7. Yorktown Smart Growth
Four members of Yorktown Smart Growth, Jonathan Nettlefield, Paul Moskowitz, Olivia Buehl and Babette Ballinger, had an informal discussion with the board about the group’s goals and how they could work with the Planning Board. Chairman Fon reminded them that the board wasn’t pro or anti development but was only concerned about “responsible development.”
Mr. Nettlefield explained that the group was concerned about long term decisions and wanted the town to follow the principals of smart growth and to encourage residents to become more involved in the planning process. We’re not a preservationist group, he told the board. He said the groups supports the Comprehensive Plan and wants to see it followed.
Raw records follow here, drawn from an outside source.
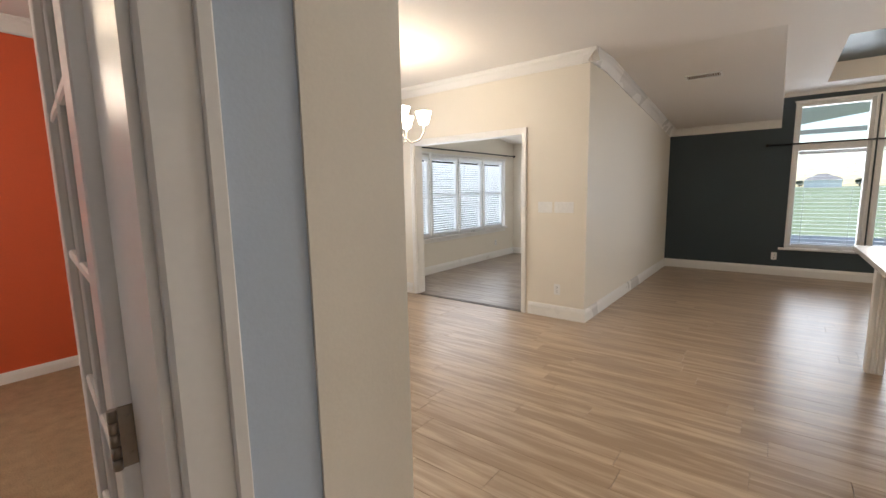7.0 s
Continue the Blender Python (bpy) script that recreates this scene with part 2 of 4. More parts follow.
btr.inputs[0].default_value = (0.86, 0.88, 0.9, 1)
bmx.inputs[0].default_value = 0.3
bl.new(bn["Principled BSDF"].outputs[0], bmx.inputs[1]), bl.new(btr.outputs[0], bmx.inputs[2])
bl.new(bmx.outputs[0], bn["Material Output"].inputs[0])
PANE = glass("window_pane")
MIRROR = mat("mirror_silver", (0.92, 0.92, 0.92), 0.015, 1.0, vary=0.0)
BLADE = mat("pale_oak_blade", (0.74, 0.63, 0.46), 0.35, scale=30, vary=0.1)
SHADE = mat("frosted_glass_lit", (0.9, 0.82, 0.7), 0.3, emit=((1.0, 0.82, 0.6), 7.0))
LED = mat("led_lens_lit", (0.9, 0.9, 0.88), 0.3, emit=((1.0, 0.93, 0.84), 14.0))
DOME = mat("frosted_dome_lit", (0.9, 0.88, 0.84), 0.3, emit=((1.0, 0.9, 0.76), 4.0))
GRASS = mat("mown_grass", (0.165, 0.205, 0.105), 0.9, bump=0.6, scale=8, vary=0.25, big=0.15)
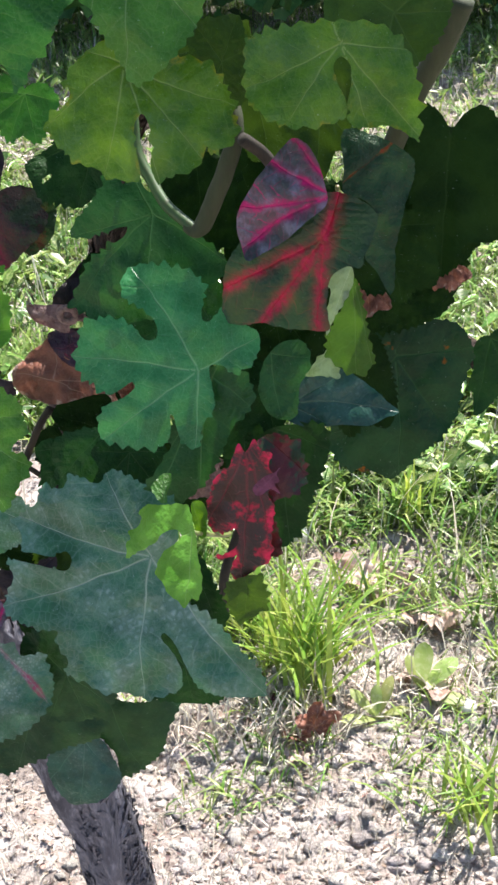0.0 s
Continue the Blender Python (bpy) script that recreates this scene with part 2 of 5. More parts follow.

Planning Board members welcomed the group’s interest , indicating that they encouraged the group to provide the board with any information they might have. Mr. Kincart noted that board members were required to take continuing education classes and that some of these might involve smart growth. He said he considered the group a special interest group, like groups supporting open space or athletic fields, and that it could play an important role in educating people about the planning process.
Ms. Kutter suggested that members of the group attend Planning Board meetings and participate in the process. We’d like to hear from the public, she said, on issues like screening and whether parking lots should be in front of or in the rear of buildings. While some aspects of a development are done “as of right, she noted, there was still opportunity for the public to provide feedback.
Mr. Flynn added that it was also important for members of the group to follow Town Board meetings as it was the Town Board that controlled rezoning. In response, Mr. Nettlefield noted that despite the fact that several people had spoken out against the Croton Overlook rezoning and the only person who spoke in favor of it was the developer’s attorney, the Town Board voted to rezone the property.
Mr. Moskowitz said he was pleased that more attention has been paid over the past year to take a development’s carbon footprint into account. The next step, he added, was that more attention had to be paid to the issue.